Les Latinos, qui avaient un peu trop tendance à attribuer la responsabilité de leurs déboires à « l’impérialisme yankee », vont devoir trouver autre chose puisque le dernier pays marxiste du continent est sur le point d’enterrer la hache de guerre.
D’autre part, le désir des États-Unis d’établir des relations enfin égalitaires avec le sous-continent, et, de manière générale, les grandes évolutions économiques du moment replacent Washington au centre du jeu latino-américain.

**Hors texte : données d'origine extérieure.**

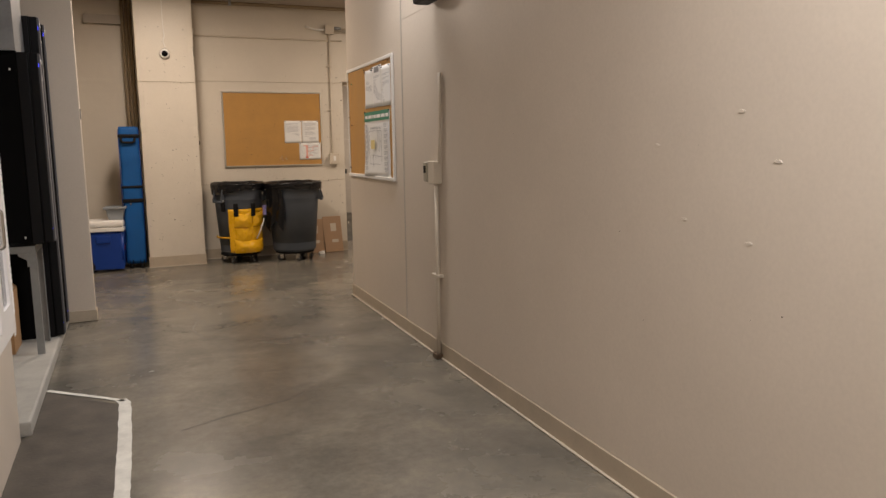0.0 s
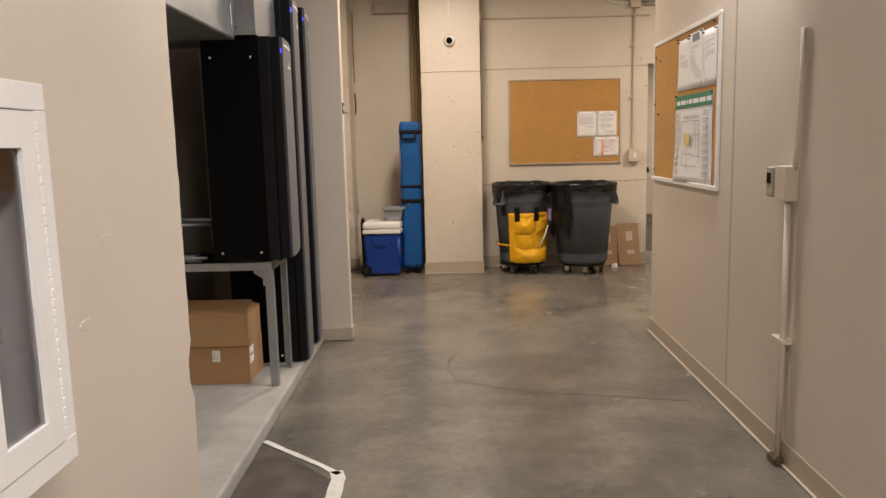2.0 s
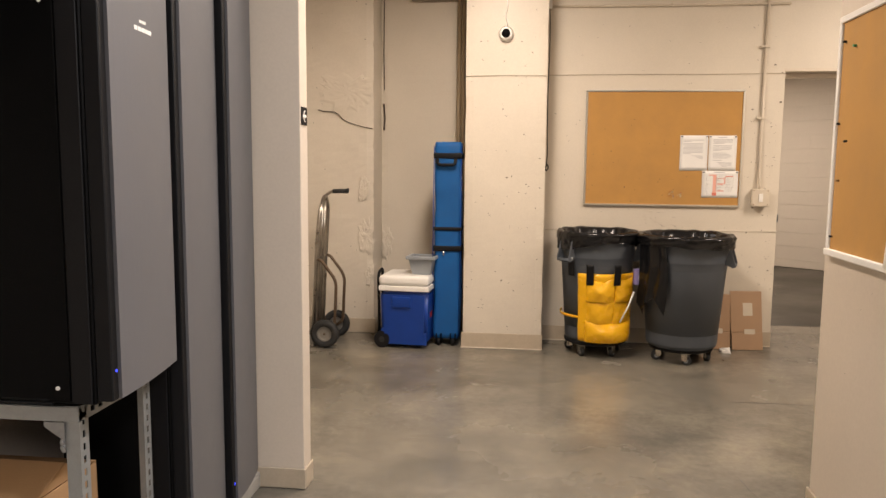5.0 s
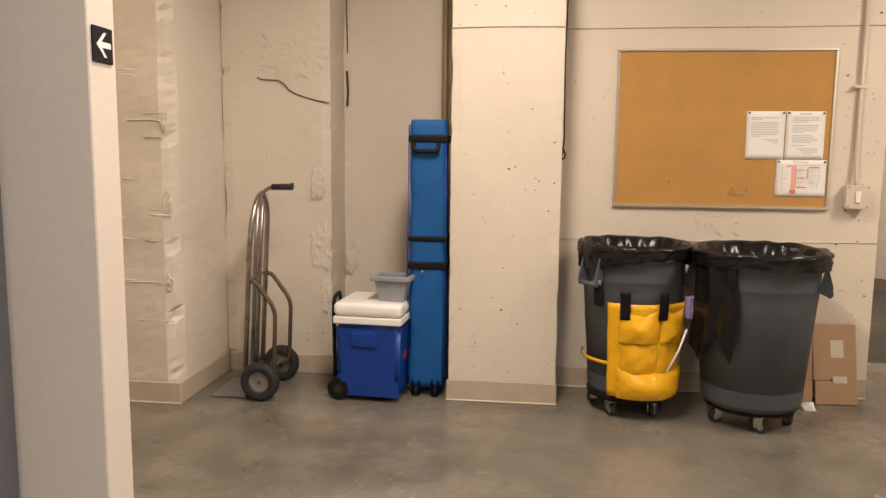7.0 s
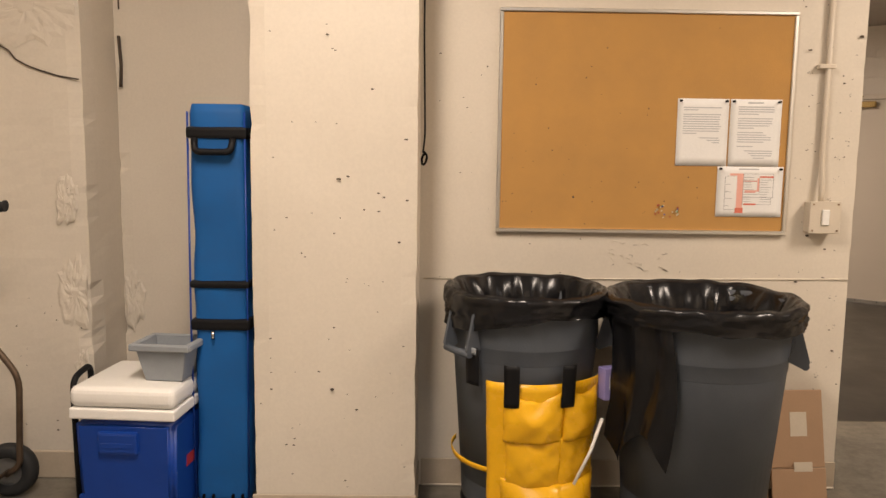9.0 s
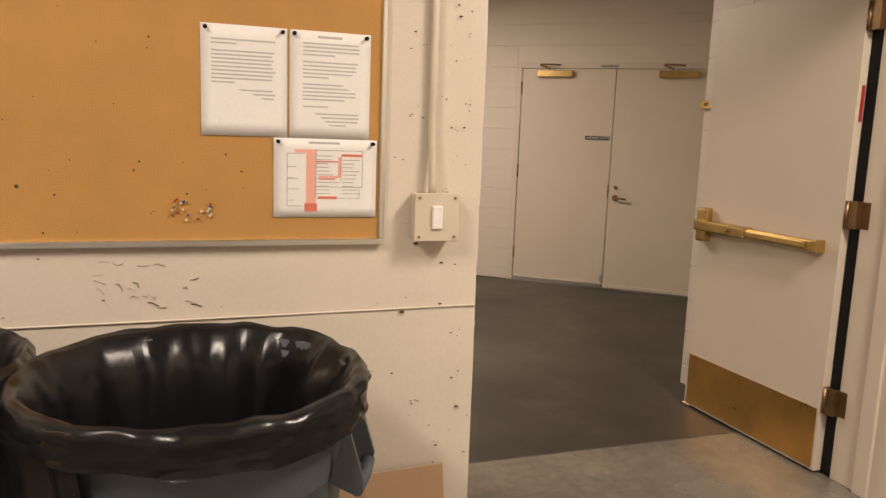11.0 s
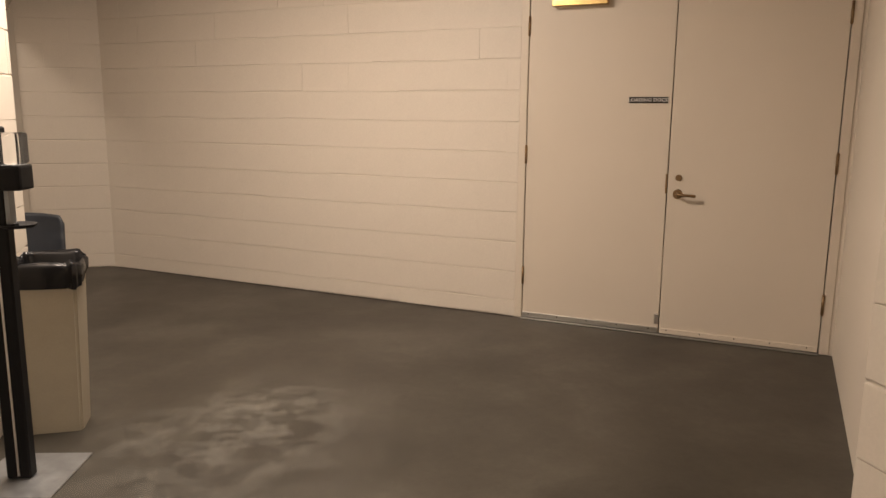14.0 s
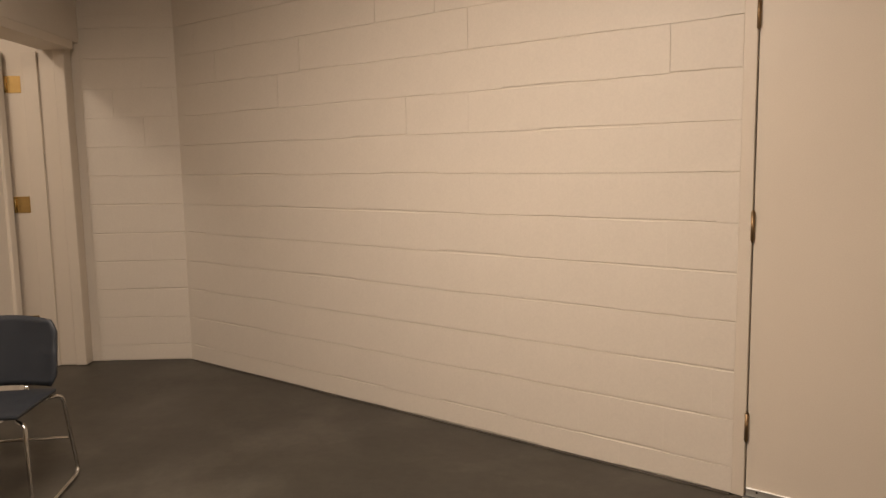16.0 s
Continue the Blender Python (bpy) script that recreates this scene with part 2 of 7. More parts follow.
def scuff(name, colour, scale, most):
    """Thin worn film: patchy, fading out towards the patch's rim."""
    m = mat(name, colour, 0.5, var=0.15, scale=6, grain=60, bump=0.0)
    nt = m.node_tree
    co = nt.nodes.new("ShaderNodeTexCoord")
    dist = nt.nodes.new("ShaderNodeVectorMath")
    dist.operation = "DISTANCE"
    dist.inputs[1].default_value = (0.5, 0.5, 0.5)
    flat = nt.nodes.new("ShaderNodeVectorMath")
    flat.operation = "MULTIPLY_ADD"
    flat.inputs[1].default_value, flat.inputs[2].default_value = (1, 1, 0), (0, 0, 0.5)
    fade = nt.nodes.new("ShaderNodeMapRange")
    fade.inputs[1].default_value, fade.inputs[2].default_value, fade.inputs[3].default_value, fade.inputs[4].default_value = 0.1, 0.46, 1.0, 0.0
    n = nt.nodes.new("ShaderNodeTexNoise")
    n.inputs["Scale"].default_value, n.inputs["Detail"].default_value, n.inputs["Roughness"].default_value = scale, 10.0, 0.68
    r = nt.nodes.new("ShaderNodeMapRange")
    r.inputs[1].default_value, r.inputs[2].default_value, r.inputs[4].default_value = 0.42, 0.66, most
    mul = nt.nodes.new("ShaderNodeMath")
    mul.operation = "MULTIPLY"
    nt.links.new(co.outputs["Generated"], flat.inputs[0])
    nt.links.new(flat.outputs[0], dist.inputs[0])
    nt.links.new(dist.outputs["Value"], fade.inputs[0])
    nt.links.new(co.outputs["Object"], n.inputs["Vector"])
    nt.links.new(n.outputs["Fac"], r.inputs[0])
    nt.links.new(fade.outputs[0], mul.inputs[0])
    nt.links.new(r.outputs[0], mul.inputs[1])
    nt.links.new(mul.outputs[0], nt.nodes["Principled BSDF"].inputs["Alpha"])
    return m


M_SCUFF = scuff("pale_scuffed_coating", (0.22, 0.205, 0.175), 6.5, 0.5)
M_STAIN = scuff("brown_floor_stain", (0.10, 0.075, 0.045), 3.0, 0.35)
M_PALE = scuff("pale_floor_wear", (0.30, 0.27, 0.22), 3.0, 0.5)
M_LED = glow("blue_status_light", (0.04, 0.06, 1.0), 3.0)

# ---------------------------------------------------------------- mesh helpers


def box(bm, x0, y0, z0, x1, y1, z1, bev=0.0, seg=1, m=None):
    """A box by its two corners, with bevelled edges."""
    t = bmesh.new()
    bmesh.ops.create_cube(t, size=1.0)
    for v in t.verts:
        v.co = Vector(((x0 + x1) / 2 + v.co.x * (x1 - x0), (y0 + y1) / 2 + v.co.y * (y1 - y0), (z0 + z1) / 2 + v.co.z * (z1 - z0)))
    if bev > 0:
        bmesh.ops.bevel(t, geom=t.edges[:], offset=bev, segments=seg, affect="EDGES", profile=0.6)
    join(bm, t, m)
    return bm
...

« Portée par les prix élevés des matières premières, la mondialisation « heureuse » des années 2000 avait permis aux régimes populistes, majoritaires en Amérique latine, de mener une politique protectionniste et de subventions tous azimuts, explique Alfredo Valladão. Avec la création des chaînes de valeur, qu’ils ont ignorée, et le recul des cours des produits de base, ces régimes, qu’il s’agisse du Brésil, de l’Argentine ou du Venezuela, sont aujourd’hui en grande difficulté. En revanche, les pays du Pacifique – Chili, Pérou, Mexique ou Costa Rica – qui ont misé sur l’ouverture et sur la conclusion d’accords de libre-échange avec les États-Unis ont bien mieux résisté à la crise. »
L’antiaméricanisme primaire des dirigeants bolivien, équatorien et vénézuélien devrait donc tomber en désuétude… à la condition qu’un ultime obstacle soit levé : le Venezuela. L’impéritie du régime mis en place par feu Hugo Chávez a contribué à la dégradation des relations avec les États-Unis. Obama a qualifié le Venezuela de « menace pour la sécurité nationale » et mis en place des sanctions à l’encontre de sept hauts responsables du régime « bolivarien ».

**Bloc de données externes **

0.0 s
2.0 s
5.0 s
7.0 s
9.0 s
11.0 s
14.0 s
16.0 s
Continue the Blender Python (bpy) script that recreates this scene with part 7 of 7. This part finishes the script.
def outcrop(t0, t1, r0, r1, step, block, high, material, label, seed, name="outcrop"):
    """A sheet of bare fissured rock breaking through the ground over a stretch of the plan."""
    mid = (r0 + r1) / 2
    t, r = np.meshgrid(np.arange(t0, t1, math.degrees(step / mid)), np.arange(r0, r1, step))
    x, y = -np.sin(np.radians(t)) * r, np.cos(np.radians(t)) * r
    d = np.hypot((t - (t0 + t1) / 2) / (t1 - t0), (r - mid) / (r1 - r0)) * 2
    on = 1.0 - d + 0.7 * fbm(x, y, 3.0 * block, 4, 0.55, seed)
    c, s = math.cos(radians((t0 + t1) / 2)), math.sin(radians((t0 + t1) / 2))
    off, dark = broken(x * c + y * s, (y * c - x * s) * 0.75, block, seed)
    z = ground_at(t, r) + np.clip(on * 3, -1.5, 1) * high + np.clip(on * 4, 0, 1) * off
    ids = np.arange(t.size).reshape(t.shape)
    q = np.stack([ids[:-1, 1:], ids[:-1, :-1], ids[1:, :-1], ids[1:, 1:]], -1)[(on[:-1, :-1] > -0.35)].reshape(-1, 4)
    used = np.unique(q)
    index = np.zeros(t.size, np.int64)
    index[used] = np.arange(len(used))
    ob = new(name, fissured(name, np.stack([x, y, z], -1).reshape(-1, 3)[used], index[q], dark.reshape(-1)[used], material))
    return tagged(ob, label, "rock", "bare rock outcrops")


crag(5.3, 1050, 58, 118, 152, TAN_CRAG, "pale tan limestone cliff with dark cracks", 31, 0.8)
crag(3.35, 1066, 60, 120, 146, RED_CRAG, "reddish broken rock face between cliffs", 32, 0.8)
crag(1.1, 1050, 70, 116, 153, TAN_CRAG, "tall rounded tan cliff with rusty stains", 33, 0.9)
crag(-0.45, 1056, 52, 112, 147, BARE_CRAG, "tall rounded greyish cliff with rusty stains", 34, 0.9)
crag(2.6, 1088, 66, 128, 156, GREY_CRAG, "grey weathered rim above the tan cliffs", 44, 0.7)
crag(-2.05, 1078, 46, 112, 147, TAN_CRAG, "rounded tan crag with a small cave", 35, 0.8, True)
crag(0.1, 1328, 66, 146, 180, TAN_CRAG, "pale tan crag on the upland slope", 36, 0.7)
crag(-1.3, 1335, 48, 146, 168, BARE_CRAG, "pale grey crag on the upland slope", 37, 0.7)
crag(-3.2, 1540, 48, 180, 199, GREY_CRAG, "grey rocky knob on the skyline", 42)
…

Pour violation des droits de l’homme. Histoire de démontrer aux républicains qu’il n’est pas le président « laxiste » qu’ils prétendent. Pour sa part, le président Nicolás Maduro a accusé pour la énième fois l’ambassade américaine à Caracas d’ourdir un coup d’État et de travailler à son assassinat. Reste qu’à Panamá, Obama et Maduro se sont parlé. Le dernier pan du « mur de Berlin » qui s’est longtemps dressé entre Caracas et Washington ne devrait pas résister bien longtemps à l’apaisement avec Cuba.